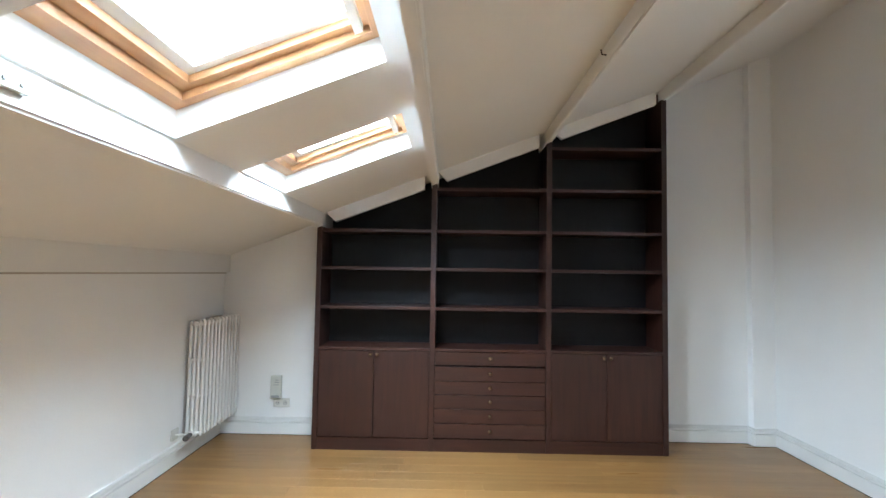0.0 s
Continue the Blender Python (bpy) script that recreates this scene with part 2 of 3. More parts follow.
# skylight holes: x0, x1, y0, y1
HX0, HX1 = -0.87, -0.03
HOLES1 = [(HX0, HX1, 1.37, 2.21), (HX0, HX1, 2.82, 3.50), (HX0, HX1, -1.70, -0.95)]
HOLES2 = [(HX0, HX1, -5.83, -5.08), (HX0, HX1, -4.63, -3.885)]
HIGH = (2.55, 3.1, 1.35, 1.95)


def roof_with_holes(name, xs, ys, holes, zb, label):
    bm = bmesh.new()
    xs = sorted(set(xs + [h[i] for h in holes for i in (0, 1)]))
    ys = sorted(set(ys + [h[i] for h in holes for i in (2, 3)]))
    for x0, x1 in zip(xs, xs[1:]):
        for y0, y1 in zip(ys, ys[1:]):
            if not any(h[0] <= x0 and x1 <= h[1] and h[2] <= y0 and y1 <= h[3] for h in holes):
                rake(bm, x0, x1, y0, y1, zb, lambda x, y: zb(x, y) + TH)
    bmesh.ops.remove_doubles(bm, verts=bm.verts[:], dist=0.0005)
    bm.verts.index_update()
    seen = {}
    for f in bm.faces[:]:
        seen.setdefault(tuple(sorted(v.index for v in f.verts)), []).append(f)
    bmesh.ops.delete(bm, geom=[f for fs in seen.values() if len(fs) > 1 for f in fs], context="FACES_ONLY")
    return structure(name, bm, CEIL, label, "ceiling")


roof_with_holes("ceiling_main", [-2.15, 3.5], [-3.287, 5.1], HOLES1 + [HIGH], roof1, "white plastered sloping attic ceiling with skylight openings")
roof_with_holes("ceiling_back_room", [-2.15, 2.3], [-7.3, -3.287], HOLES2, roof2, "white plastered sloping ceiling of the back room")

bm = bmesh.new()
slab(bm, [(-0.85, -3.25), (3.42, -3.25), (3.42, -1.13), (1.2, -1.13)], gable, 0.12)
slab(bm, [(1.2, -1.13), (3.42, -1.13), (3.42, 0.95), (-0.85, 0.95)], gable, 0.12)
structure("ceiling_gable", bm, CEIL, "white plastered gabled ceiling before the fireplace", "ceiling")

bm = bmesh.new()
box(bm, 3.42, 5.8, -3.42, -1.85, 2.30, 2.42)
structure("ceiling_corridor", bm, CEIL, "flat white corridor ceiling", "ceiling")

# exposed beams, painted white
def roof_beam(x, y0, y1, zf, depth=0.115, w=0.06):
    bm = bmesh.new()
    rake(bm, x - w / 2, x + w / 2, y0, y1, lambda a, b: zf(a, b) - depth, lambda a, b: zf(a, b) + 0.05)
    bmesh.ops.bevel(bm, geom=[e for e in bm.edges if abs(e.verts[0].co.y - e.verts[1].co.y) > 0.5 and e.verts[0].co.z < zf(x, 0) - 0.02], offset=0.008, segments=2, affect="EDGES")
    structure("ceiling_beam", bm, CEIL, "white painted timber roof beam", "beam")


for x in (-0.91, 0.10, 1.11, 2.14):
    roof_beam(x, 0.95 if x > 0 else DIV_N, NORTH, roof1)
for x in (-0.88, 0.02, 1.02, 2.02):
    roof_beam(x, SOUTH, DIV_S, roof2)


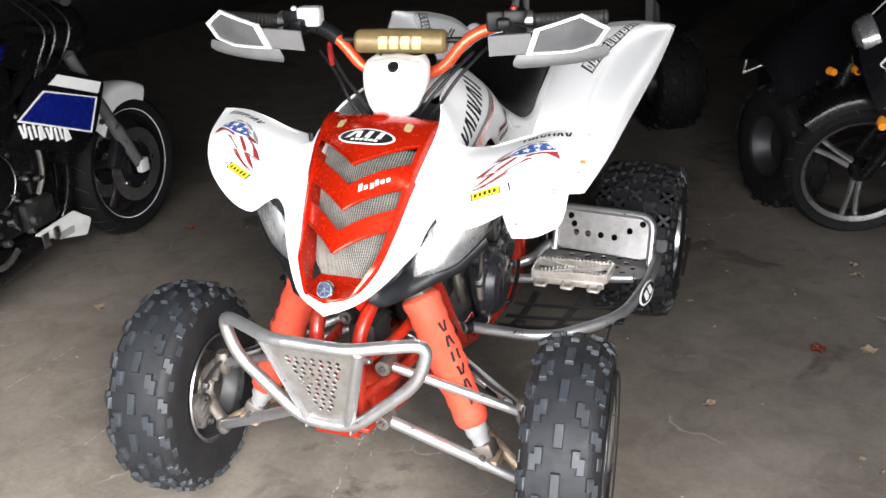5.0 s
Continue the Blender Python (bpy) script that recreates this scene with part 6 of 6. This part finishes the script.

WHAT YOU WILL DO — Repeat exactly and only the lines from the start of the data above through the line that holds "HIGH = (2.55, 3.1, 1.35, 1.95)", inclusive. Pictures do not belong in the copy.

SOLUTION FOR THIS EXERCISE —
0.0 s
Continue the Blender Python (bpy) script that recreates this scene with part 2 of 3. More parts follow.
# skylight holes: x0, x1, y0, y1
HX0, HX1 = -0.87, -0.03
HOLES1 = [(HX0, HX1, 1.37, 2.21), (HX0, HX1, 2.82, 3.50), (HX0, HX1, -1.70, -0.95)]
HOLES2 = [(HX0, HX1, -5.83, -5.08), (HX0, HX1, -4.63, -3.885)]
HIGH = (2.55, 3.1, 1.35, 1.95)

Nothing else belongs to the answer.